DIRITTI

Fiumicino. Richiedente asilo si dà fuoco per non essere espulso

Il 14 febbraio un ragazzo di 19 anni si è dato fuoco all’aeroporto di Fiumicino. Doveva essere espulso.

Il ragazzo, infatti, cittadino della Costa d’Avorio, aveva chiesto asilo politico ma aveva ricevuto il diniego della commissione. Dopo questa decisione negativa, si era recato in Olanda. Qui, intercettato dalle forze dell’ordine, è stato rispedito in Italia, che in base al “Regolamento Dublino II” è il paese competente per la sua richiesta di protezione internazionale. Rientrato nel “bel paese” ha ricevuto un foglio di via. Piuttosto che tornare in Costa d’Avorio, però, ha preferito darsi fuoco.

Questo è tutto ciò che ci è dato sapere dalla lettura dei giornali, La Stampa e La Repubblica. Nei due articoli, non si risparmiano gli elogi al “coraggio” e alla “prontezza” delle forze dell’ordine che hanno spento “l’incendio”, ma si omette completamente la cornice politica ed economica che ha prodotto un gesto così disperato.

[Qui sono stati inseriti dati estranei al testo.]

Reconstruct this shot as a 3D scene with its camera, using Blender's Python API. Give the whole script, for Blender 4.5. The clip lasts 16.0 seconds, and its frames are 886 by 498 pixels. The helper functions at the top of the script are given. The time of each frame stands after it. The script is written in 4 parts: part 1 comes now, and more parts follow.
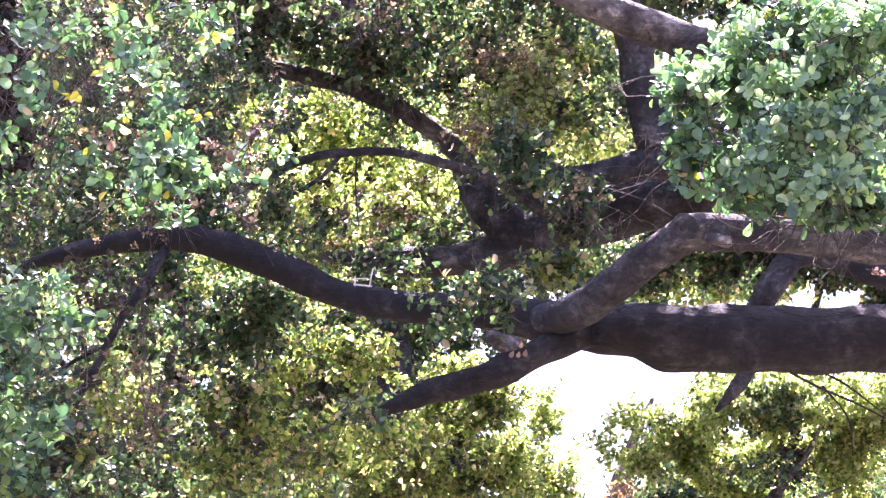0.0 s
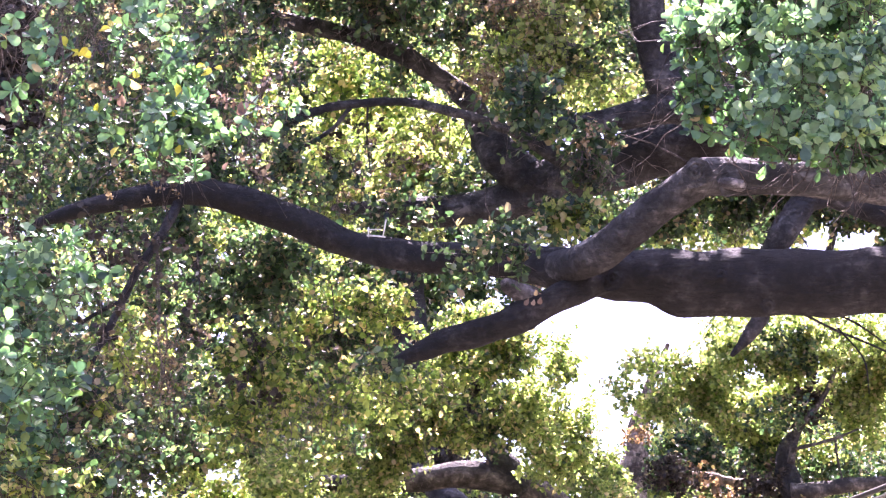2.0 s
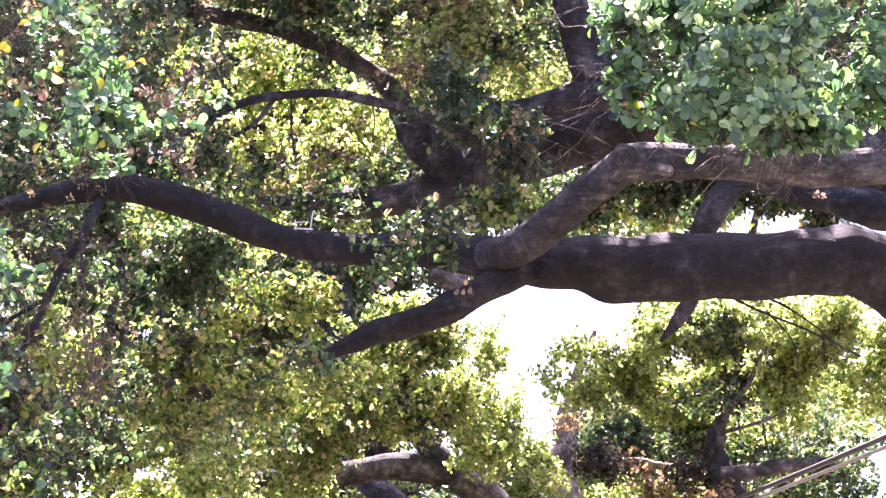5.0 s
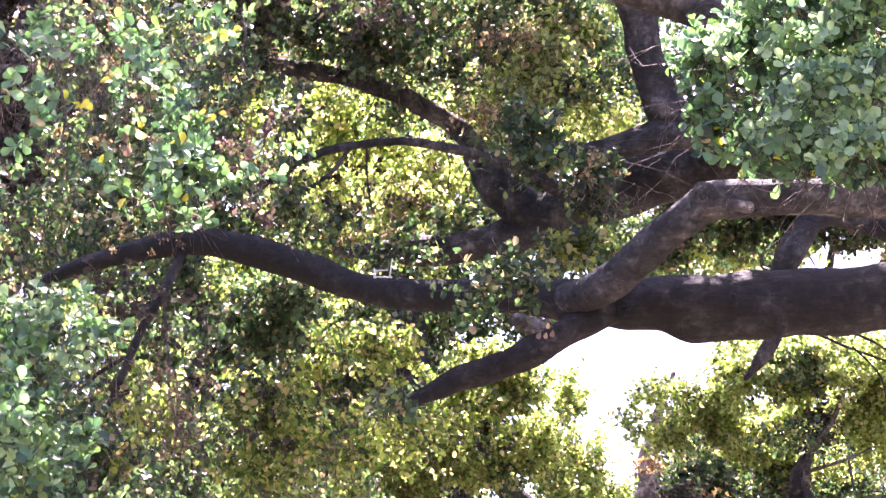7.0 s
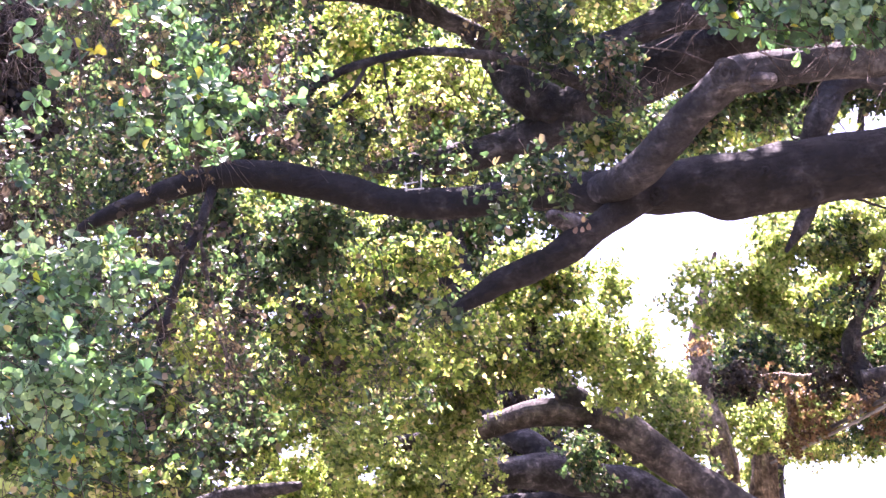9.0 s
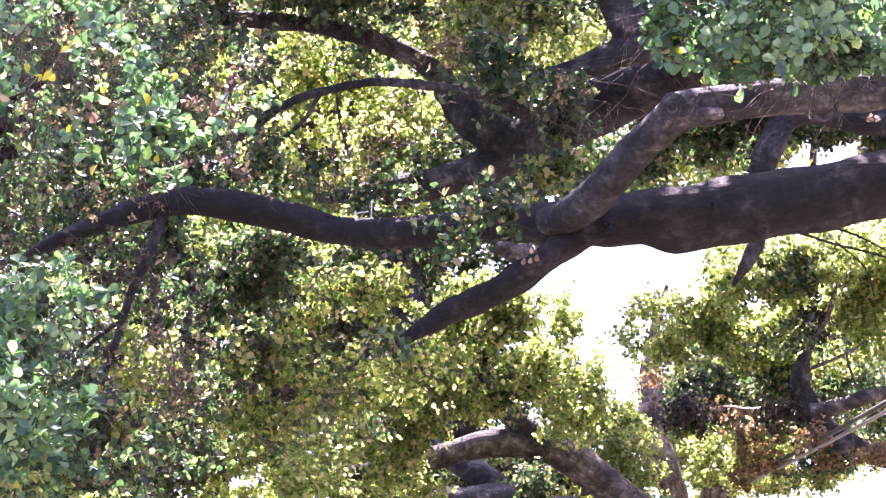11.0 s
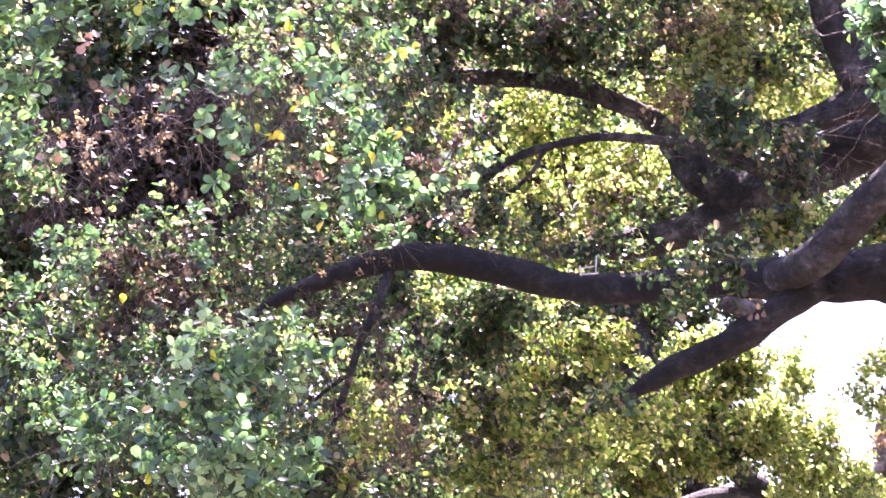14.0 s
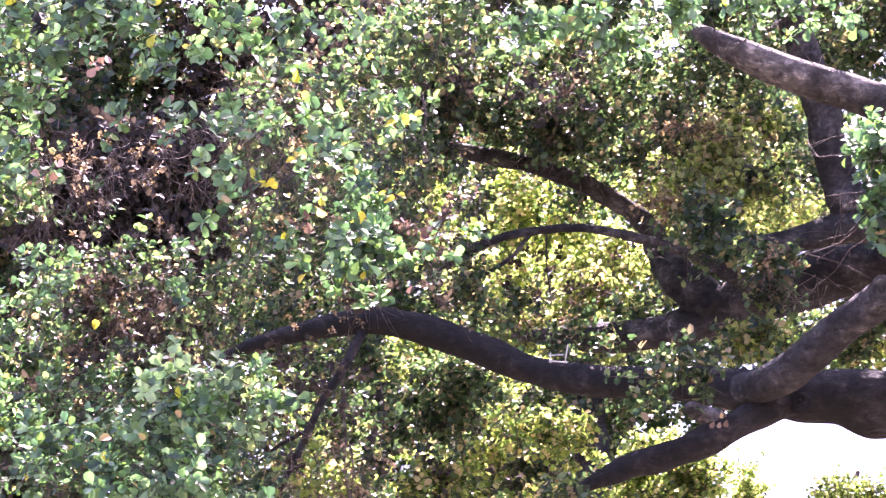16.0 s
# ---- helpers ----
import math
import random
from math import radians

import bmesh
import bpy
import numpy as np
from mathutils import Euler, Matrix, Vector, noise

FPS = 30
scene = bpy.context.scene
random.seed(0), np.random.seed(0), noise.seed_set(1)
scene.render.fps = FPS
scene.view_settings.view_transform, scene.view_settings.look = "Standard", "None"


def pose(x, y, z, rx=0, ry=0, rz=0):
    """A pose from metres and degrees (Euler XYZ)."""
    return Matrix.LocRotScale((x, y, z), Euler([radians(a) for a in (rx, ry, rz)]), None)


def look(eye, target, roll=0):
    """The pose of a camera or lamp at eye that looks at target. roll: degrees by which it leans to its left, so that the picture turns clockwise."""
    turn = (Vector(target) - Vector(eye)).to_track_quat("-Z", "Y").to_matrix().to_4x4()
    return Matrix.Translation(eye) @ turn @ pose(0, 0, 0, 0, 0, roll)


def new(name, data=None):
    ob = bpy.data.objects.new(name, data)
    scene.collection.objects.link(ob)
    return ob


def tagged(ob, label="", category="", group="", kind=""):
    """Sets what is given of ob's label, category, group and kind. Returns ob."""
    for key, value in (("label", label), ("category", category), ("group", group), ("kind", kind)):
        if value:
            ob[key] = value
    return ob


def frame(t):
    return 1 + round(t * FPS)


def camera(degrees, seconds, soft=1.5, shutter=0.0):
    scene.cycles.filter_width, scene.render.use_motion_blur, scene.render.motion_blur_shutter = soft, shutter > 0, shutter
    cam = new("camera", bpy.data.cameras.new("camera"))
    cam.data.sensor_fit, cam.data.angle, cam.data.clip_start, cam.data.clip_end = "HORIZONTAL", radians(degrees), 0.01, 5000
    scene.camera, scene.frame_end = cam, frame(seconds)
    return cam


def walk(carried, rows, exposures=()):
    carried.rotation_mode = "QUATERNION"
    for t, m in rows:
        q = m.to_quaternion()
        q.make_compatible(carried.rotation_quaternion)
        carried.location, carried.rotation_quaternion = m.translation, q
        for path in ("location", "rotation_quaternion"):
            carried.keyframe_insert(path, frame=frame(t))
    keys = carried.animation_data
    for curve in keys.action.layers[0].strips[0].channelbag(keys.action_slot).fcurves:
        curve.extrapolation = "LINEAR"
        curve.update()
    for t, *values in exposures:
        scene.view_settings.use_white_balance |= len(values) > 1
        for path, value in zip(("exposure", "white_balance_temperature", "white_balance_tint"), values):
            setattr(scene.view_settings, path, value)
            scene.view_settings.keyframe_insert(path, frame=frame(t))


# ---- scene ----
# ---------------------------------------------------------------- camera
cam = camera(28.385, 16.0, soft=1.3, shutter=0.4)
walk(cam, [
    (0.0, look((0.0000, -0.0000, 1.6000), (0.0000, 9.3969, 5.0203), -0.000)),
    (0.5, look((0.0012, 0.0044, 1.6010), (-0.0478, 9.4310, 4.9382), -0.209)),
    (1.0, look((0.0015, 0.0078, 1.6023), (-0.0915, 9.4716, 4.8314), -0.350)),
    (1.5, look((0.0004, 0.0055, 1.6008), (-0.1045, 9.4942, 4.7558), -0.518)),
    (2.0, look((-0.0002, 0.0053, 1.6010), (-0.0790, 9.4962, 4.7502), -0.917)),
    (2.5, look((0.0009, 0.0130, 1.6046), (-0.0287, 9.4916, 4.7914), -1.492)),
    (3.0, look((0.0003, 0.0139, 1.6037), (0.0447, 9.4808, 4.8247), -2.177)),
    (3.5, look((0.0017, 0.0232, 1.6074), (0.1439, 9.4943, 4.8133), -2.753)),
    (4.0, look((0.0019, 0.0318, 1.6112), (0.2981, 9.5190, 4.7583), -3.069)),
    (4.2, look((0.0023, 0.0378, 1.6137), (0.3751, 9.5313, 4.7338), -3.036)),
    (6.3, look((-0.0905, 0.0776, 1.6088), (0.1088, 9.5874, 4.6949), -2.039)),
    (6.5, look((-0.0878, 0.0619, 1.6052), (-0.0007, 9.5525, 4.7551), -2.368)),
    (7.0, look((-0.0783, 0.0810, 1.6114), (-0.1067, 9.4967, 4.9796), -3.907)),
    (7.5, look((-0.0776, 0.0839, 1.6097), (-0.1358, 9.4563, 5.0959), -5.588)),
    (8.0, look((-0.0763, 0.0839, 1.6023), (-0.2747, 9.4930, 4.9830), -7.091)),
    (8.5, look((-0.0765, 0.0841, 1.6036), (-0.4002, 9.5756, 4.7350), -8.603)),
    (9.0, look((-0.0696, 0.0763, 1.6028), (-0.3594, 9.6429, 4.5004), -9.747)),
    (9.5, look((-0.0685, 0.0704, 1.6037), (-0.1687, 9.6675, 4.4119), -10.263)),
    (9.7, look((-0.0660, 0.0681, 1.6034), (-0.0755, 9.6644, 4.4160), -10.254)),
    (11.8, look((-0.0161, 0.0246, 1.5652), (-0.1675, 9.5114, 4.7237), -8.691)),
    (12.0, look((-0.0194, 0.0263, 1.5674), (-0.2811, 9.5023, 4.7512), -8.747)),
    (12.5, look((-0.0198, 0.0277, 1.5702), (-0.5397, 9.4849, 4.7781), -8.921)),
    (13.0, look((-0.0150, 0.0255, 1.5722), (-0.7673, 9.4654, 4.7851), -8.747)),
    (13.5, look((-0.0095, 0.0171, 1.5702), (-1.0278, 9.3976, 4.8822), -8.140)),
    (14.0, look((0.0019, 0.0227, 1.5748), (-1.2516, 9.3092, 5.0663), -7.075)),
    (14.5, look((-0.0078, 0.0286, 1.5726), (-1.3758, 9.2234, 5.2584), -5.450)),
    (15.0, look((-0.0152, -0.0052, 1.5505), (-1.3865, 9.1362, 5.3656), -2.974)),
    (15.5, look((-0.0175, 0.0006, 1.5508), (-1.2691, 9.1431, 5.4043), -0.879)),
    (16.0, look((-0.0186, -0.0118, 1.5460), (-1.0837, 9.1457, 5.4196), 0.023)),
], exposures=((0.0, 3.29, 5940, 51), (4.0, 3.29, 6080, 50), (6.5, 3.31, 6310, 49), (8.0, 3.29, 6100, 51), (9.5, 3.28, 6090, 54), (12.5, 3.29, 5960, 52), (14.5, 3.25, 6170, 58), (16.0, 3.25, 6170, 58)))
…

In attesa di poter incontrare il cittadino della Costa d’Avorio per chiedergli di persona il suo nome, proviamo noi a descrivere quella cornice. La sua storia, infatti, è molto simile a quella di tanti altri ragazzi e ragazze che arrivano in Europa in cerca di una vita migliore. L’impraticabilità dei canali di ingresso legale, dovuta all’assurda rigidità delle leggi che regolano l’immigrazione e al peggioramento della situazione del mercato del lavoro (sia rispetto ai regimi contrattuali, che ai tassi di disoccupazione) causato dalla crisi, hanno trasformato l’asilo politico nell’unica speranza di ottenere una qualche forma di regolarità, molto spesso soltanto temporanea e precaria. La richiesta di asilo politico, insomma, è diventata una strategia di massa adottata da migliaia di migranti (anche impropriamente) per sottrarsi all’invisibilità in cui si trovano condannati dalle leggi europee. Una strategia che si trova avviluppata nelle misure previste dal “Regolamento Dublino II”, l’ennesimo trattato internazionale che viola il diritto di ciascuno a scegliere dove vivere la propria vita.

Infine, La Stampa ci racconta un macabro particolare. “Per bloccare l’iter amministrativo dell’espulsione dall’Italia avrebbe potuto presentare una nuova domanda per richiedere l’asilo politico e nel frattempo essere detenuto al Cie di Ponte Galeria [ma] Forse lo ignorava, forse è stato mal consigliato, forse non voleva stare in una cella ed è stato travolto dalla disperazione”.
Ci preme a questo proposito ricordare alcune cose. Per esempio, che l’assenza di informazioni certe e chiare rispetto ai procedimenti amministrativi, e in generale alle leggi che regolano l’ingresso e il soggiorno dei cittadini stranieri, dipende da mancanze strutturali del sistema di accoglienza italiano, che scarica, per una scelta ben precisa, tutto questo lavoro sulle associazioni di volontariato. Ci sarebbe anche da ricordare che il CIE di Ponte Galeria, secondo quanto denuncia tra gli altri la campagna “lasciateCIEentrare”, è un luogo di detenzione in cui si vive in condizioni materiali terribili, dove spesso chi entra non sa quando e come uscirà.

La scelta tragica del ragazzo ivoriano ricorda i tantissimi suicidi e tentativi di suicidio che, dalla Grecia all’Italia, dal Portogallo alla Spagna, rappresentano le risposte disperate alla violenza della crisi e dell’emarginazione. Prodotti di scelte precise dei governi europei, con le politiche di austerità e con quelle dell’immigrazione.

“Vogliamo rivolgerci a chi si trova a subire in prima persona, sul proprio corpo, quotidianamente, la ferocia di questa crisi e di queste leggi: il sacrificio individuale non serve! L’unica speranza è nell’organizzazione collettiva, dal basso, nella lotta per riprendere in mano la nostra dignità e le nostre vite! Non diamogliela vinta, il futuro siamo noi!”